Indennità di disoccupazione
Una volta sottoscritto il licenziamento potete fare domanda di indennità di disoccupazione Naspi che spetta per una durata pari alla metà delle settimane contributive maturate negli ultimi 4 anni.
Nella migliore delle ipotesi, quindi per chi ha avuto una carriera lunga, la Naspi spetta per un periodo di 2 anni.
In questo periodo, coperto da contribuzione figurativa, spetta un’indennità così calcolata:
- 75% della retribuzione media per i primi 1.425,21 euro;
- 25% per la parte restante fino a un massimo di 1.550,42 euro.
Prendiamo come esempio un lavoratore che al momento della cessazione del lavoro guadagnava 2.500 euro lordi. Di indennità percepisce 1.336 euro per i primi 7 mesi: dopodiché per ogni mensilità scatta una decurtazione mensile del 3%, fino a scadenza naturale del beneficio.
Ciò significa che più si va avanti nel tempo e più l’importo percepito si riduce, tanto da scendere sotto i 1.000 euro in prossimità della scadenza (arrivando fino a 845 euro nell’ultima mensilità).
Cosa fare dopo la scadenza della disoccupazione
Al compimento dei 63 anni e 2 mesi, quindi, la Naspi scade. A questo punto bisognerà attendere 3 mesi, per poi fare domanda per l’Anticipo pensionistico conosciuto come Ape Sociale.
Per accedere a questo strumento bisogna aver compiuto 63 anni e 5 mesi, 30 anni di contributi ed essere disoccupati, per perdita involontaria del lavoro, e aver cessato da almeno 3 mesi della relativa indennità di disoccupazione.
Come funziona l’Ape sociale
Una volta accolta la richiesta di Ape Sociale viene riconosciuta un’indennità sostitutiva della pensione pari all’importo della rata mensile di pensione calcolata al momento della richiesta dell’indennità, fino a un massimo di 1.500 euro.
Quindi, mettiamo il caso che la pensione calcolata al momento della richiesta dell’Ape Sociale risulti pari a 1.700 euro: ne spetterà comunque un massimo di 1.500 euro, tra l’altro solo per 12 mensilità (non spetta, quindi la tredicesima).
La buona notizia è che l’Ape Sociale spetta fino a quando non vengono raggiunti i requisiti per l’accesso alla pensione di vecchiaia, senza alcuna riduzione.
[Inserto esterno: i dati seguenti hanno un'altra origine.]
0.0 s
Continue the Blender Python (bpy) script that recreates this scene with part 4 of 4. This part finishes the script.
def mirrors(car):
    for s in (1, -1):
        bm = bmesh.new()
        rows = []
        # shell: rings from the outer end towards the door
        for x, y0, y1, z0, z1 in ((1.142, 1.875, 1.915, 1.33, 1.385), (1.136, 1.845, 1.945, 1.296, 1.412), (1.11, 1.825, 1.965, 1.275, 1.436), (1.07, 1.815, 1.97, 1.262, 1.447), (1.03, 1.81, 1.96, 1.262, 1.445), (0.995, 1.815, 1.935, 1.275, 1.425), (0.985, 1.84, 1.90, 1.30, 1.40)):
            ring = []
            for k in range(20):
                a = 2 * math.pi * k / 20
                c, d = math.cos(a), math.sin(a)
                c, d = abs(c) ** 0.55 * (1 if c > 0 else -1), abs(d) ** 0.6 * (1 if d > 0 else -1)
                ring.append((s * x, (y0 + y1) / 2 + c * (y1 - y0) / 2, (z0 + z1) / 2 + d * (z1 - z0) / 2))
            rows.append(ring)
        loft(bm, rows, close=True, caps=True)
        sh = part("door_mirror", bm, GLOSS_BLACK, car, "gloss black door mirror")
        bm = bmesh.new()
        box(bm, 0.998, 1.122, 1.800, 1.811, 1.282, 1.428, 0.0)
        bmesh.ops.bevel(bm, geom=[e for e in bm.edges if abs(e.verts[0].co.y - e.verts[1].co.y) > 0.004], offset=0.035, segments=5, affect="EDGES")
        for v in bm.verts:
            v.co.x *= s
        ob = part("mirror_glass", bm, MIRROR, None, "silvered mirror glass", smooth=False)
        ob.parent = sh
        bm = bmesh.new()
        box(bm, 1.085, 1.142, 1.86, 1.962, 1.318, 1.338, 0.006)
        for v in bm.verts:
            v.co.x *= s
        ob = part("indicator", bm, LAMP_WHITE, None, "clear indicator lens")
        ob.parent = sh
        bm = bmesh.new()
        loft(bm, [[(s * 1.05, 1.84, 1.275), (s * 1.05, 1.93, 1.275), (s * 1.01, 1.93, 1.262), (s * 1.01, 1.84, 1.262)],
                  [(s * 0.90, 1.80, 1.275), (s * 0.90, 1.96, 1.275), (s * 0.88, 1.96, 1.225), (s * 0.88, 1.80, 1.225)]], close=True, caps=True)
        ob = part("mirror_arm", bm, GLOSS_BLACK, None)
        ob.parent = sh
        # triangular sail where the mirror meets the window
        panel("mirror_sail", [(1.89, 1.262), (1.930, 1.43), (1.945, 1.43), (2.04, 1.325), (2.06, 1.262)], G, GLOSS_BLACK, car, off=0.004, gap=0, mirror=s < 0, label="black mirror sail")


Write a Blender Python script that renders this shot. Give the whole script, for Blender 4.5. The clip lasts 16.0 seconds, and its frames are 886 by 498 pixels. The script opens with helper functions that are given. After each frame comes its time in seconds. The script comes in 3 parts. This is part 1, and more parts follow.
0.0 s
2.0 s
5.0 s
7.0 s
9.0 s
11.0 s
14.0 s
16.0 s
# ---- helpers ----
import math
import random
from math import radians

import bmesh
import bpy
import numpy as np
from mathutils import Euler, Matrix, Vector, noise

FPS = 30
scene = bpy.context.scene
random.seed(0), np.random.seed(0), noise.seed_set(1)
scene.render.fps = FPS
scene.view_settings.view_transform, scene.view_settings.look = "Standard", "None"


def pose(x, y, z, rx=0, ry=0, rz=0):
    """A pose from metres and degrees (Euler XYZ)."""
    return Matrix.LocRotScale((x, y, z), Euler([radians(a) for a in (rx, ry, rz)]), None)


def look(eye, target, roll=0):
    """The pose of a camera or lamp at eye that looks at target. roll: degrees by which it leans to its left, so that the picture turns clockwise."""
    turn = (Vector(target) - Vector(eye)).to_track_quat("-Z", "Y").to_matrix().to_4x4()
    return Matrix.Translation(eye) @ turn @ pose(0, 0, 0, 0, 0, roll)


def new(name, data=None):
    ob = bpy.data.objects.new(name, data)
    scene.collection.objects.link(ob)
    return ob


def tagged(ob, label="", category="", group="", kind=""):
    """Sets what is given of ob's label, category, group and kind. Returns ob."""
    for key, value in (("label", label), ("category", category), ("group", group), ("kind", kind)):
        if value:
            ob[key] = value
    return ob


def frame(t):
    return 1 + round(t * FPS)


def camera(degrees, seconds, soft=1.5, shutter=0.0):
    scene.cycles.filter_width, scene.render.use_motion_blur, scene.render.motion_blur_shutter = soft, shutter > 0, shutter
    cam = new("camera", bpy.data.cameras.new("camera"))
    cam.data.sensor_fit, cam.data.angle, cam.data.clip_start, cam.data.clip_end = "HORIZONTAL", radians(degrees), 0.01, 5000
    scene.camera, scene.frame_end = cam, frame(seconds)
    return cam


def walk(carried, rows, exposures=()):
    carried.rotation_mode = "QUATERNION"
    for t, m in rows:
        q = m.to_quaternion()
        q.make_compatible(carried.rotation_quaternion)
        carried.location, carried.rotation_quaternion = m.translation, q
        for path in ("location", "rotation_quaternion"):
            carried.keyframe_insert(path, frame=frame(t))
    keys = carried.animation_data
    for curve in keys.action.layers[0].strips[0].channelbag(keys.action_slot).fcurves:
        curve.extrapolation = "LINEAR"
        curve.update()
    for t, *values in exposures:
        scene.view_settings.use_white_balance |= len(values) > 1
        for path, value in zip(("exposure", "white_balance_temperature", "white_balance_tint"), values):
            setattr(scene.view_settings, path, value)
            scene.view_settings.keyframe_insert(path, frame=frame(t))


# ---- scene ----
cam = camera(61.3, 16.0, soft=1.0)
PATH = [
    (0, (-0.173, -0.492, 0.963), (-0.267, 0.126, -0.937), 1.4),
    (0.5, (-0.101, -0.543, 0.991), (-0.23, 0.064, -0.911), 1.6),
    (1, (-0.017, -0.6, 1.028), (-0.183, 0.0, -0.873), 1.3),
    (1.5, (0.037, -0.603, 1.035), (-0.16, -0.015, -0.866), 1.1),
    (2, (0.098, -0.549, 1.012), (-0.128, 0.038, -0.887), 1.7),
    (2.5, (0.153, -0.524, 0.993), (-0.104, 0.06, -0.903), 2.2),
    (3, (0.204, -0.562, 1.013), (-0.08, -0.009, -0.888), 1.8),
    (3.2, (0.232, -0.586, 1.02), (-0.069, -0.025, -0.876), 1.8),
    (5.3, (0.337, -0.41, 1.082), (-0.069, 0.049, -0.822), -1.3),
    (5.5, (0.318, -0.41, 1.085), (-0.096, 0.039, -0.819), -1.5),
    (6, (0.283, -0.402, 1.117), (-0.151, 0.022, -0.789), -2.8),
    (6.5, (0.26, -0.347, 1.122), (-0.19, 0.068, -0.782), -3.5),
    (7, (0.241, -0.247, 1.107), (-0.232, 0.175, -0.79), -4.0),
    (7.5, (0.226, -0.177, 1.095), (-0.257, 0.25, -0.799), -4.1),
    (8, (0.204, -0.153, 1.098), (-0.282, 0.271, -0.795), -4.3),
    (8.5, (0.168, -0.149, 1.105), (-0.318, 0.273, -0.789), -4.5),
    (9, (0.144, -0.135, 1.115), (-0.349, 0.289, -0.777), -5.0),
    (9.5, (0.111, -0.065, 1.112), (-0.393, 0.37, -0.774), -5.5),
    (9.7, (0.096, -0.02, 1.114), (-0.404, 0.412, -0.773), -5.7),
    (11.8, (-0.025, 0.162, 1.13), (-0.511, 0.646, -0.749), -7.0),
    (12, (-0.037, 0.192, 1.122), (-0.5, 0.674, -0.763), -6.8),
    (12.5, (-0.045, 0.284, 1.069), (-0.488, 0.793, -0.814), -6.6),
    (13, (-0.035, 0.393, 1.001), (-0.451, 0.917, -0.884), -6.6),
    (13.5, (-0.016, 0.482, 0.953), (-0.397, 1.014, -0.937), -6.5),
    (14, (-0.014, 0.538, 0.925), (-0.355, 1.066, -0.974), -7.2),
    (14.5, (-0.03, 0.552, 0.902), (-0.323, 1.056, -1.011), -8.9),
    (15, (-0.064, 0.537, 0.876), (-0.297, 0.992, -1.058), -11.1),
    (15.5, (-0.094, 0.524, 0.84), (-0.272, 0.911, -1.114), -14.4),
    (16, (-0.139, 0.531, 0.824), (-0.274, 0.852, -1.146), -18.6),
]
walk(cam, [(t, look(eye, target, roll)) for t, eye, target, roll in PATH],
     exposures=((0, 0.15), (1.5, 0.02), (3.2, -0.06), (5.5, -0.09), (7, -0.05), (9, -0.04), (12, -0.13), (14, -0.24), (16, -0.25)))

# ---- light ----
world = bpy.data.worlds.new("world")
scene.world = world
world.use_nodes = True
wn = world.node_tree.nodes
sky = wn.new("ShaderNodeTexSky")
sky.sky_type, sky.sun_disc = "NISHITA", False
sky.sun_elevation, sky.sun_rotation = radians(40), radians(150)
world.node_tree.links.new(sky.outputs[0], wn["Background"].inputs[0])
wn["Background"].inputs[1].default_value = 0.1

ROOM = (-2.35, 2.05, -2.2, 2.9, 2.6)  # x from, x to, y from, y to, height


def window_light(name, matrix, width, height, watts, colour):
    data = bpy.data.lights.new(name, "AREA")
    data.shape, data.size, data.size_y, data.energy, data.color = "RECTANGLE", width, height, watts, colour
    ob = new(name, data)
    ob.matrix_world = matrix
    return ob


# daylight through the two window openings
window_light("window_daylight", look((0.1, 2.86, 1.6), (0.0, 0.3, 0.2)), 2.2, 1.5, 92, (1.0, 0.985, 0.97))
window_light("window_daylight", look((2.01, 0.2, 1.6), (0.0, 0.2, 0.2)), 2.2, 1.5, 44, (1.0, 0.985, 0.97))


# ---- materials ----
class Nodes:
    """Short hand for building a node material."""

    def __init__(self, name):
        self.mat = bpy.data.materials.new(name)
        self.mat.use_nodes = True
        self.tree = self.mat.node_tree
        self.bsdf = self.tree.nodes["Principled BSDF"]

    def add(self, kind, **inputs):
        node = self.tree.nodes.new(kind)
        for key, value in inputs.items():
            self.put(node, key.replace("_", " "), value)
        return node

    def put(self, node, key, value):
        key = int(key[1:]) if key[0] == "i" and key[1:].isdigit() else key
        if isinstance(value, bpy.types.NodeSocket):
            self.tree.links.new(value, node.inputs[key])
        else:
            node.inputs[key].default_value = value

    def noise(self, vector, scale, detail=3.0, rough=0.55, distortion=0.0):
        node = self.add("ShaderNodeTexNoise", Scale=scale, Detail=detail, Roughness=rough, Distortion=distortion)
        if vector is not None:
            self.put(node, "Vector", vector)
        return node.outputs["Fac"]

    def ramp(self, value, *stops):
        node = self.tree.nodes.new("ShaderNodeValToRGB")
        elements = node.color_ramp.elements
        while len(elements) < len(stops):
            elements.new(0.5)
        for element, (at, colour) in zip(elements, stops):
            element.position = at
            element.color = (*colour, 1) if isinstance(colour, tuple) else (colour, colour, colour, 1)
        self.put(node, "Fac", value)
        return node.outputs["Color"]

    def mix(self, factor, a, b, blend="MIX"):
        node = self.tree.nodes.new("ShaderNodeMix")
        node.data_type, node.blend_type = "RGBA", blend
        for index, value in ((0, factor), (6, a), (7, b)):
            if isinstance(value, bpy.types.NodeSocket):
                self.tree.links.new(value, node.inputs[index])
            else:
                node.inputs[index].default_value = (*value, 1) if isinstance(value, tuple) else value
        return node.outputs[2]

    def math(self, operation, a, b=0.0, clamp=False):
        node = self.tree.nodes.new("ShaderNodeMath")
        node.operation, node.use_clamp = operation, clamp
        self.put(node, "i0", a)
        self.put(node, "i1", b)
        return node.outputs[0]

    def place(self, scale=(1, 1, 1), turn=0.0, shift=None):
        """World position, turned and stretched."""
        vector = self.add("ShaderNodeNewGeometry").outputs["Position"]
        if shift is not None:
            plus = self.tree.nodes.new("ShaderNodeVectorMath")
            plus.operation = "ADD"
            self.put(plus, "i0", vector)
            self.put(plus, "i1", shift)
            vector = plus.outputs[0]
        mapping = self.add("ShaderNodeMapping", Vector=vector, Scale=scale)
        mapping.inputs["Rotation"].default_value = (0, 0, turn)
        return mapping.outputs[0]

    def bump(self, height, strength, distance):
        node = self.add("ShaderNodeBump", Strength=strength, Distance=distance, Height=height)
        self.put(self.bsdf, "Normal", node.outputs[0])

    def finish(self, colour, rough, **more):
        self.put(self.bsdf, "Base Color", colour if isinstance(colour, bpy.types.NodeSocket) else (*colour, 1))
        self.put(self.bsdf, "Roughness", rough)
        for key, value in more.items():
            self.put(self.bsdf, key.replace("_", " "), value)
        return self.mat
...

Se ne potrà fare affidamento, quindi, fino al compimento dei 67 anni di età.
La pensione
Una volta raggiunti i 67 anni, quindi, si percepisce la vera e propria pensione. Ci sarà quindi un ricalcolo dell’importo, considerando un coefficiente di trasformazione (per la parte calcolata con il contributivo) maggiore rispetto a quello utilizzato per calcolare l’indennità spettante con l’Ape Sociale. Ricordiamo, infatti, che il coefficiente viene individuato tenendo conto dell’età in cui si va in pensione.
Come anticipato, però, bisogna rassegnarsi all’idea che la pensione sarà più bassa rispetto a quella che sarebbe spettata nel caso in cui l’attività lavorativa fosse proseguita fino al momento della pensione. Anche perché è bene ricordare che, a differenza del periodo indennizzato da Naspi, quando si percepisce l’Ape sociale non è prevista alcuna contribuzione figurativa.
Di conseguenza ci sono meno contributi versati: ne risentirà l’importo che risulterà dal calcolo della pensione.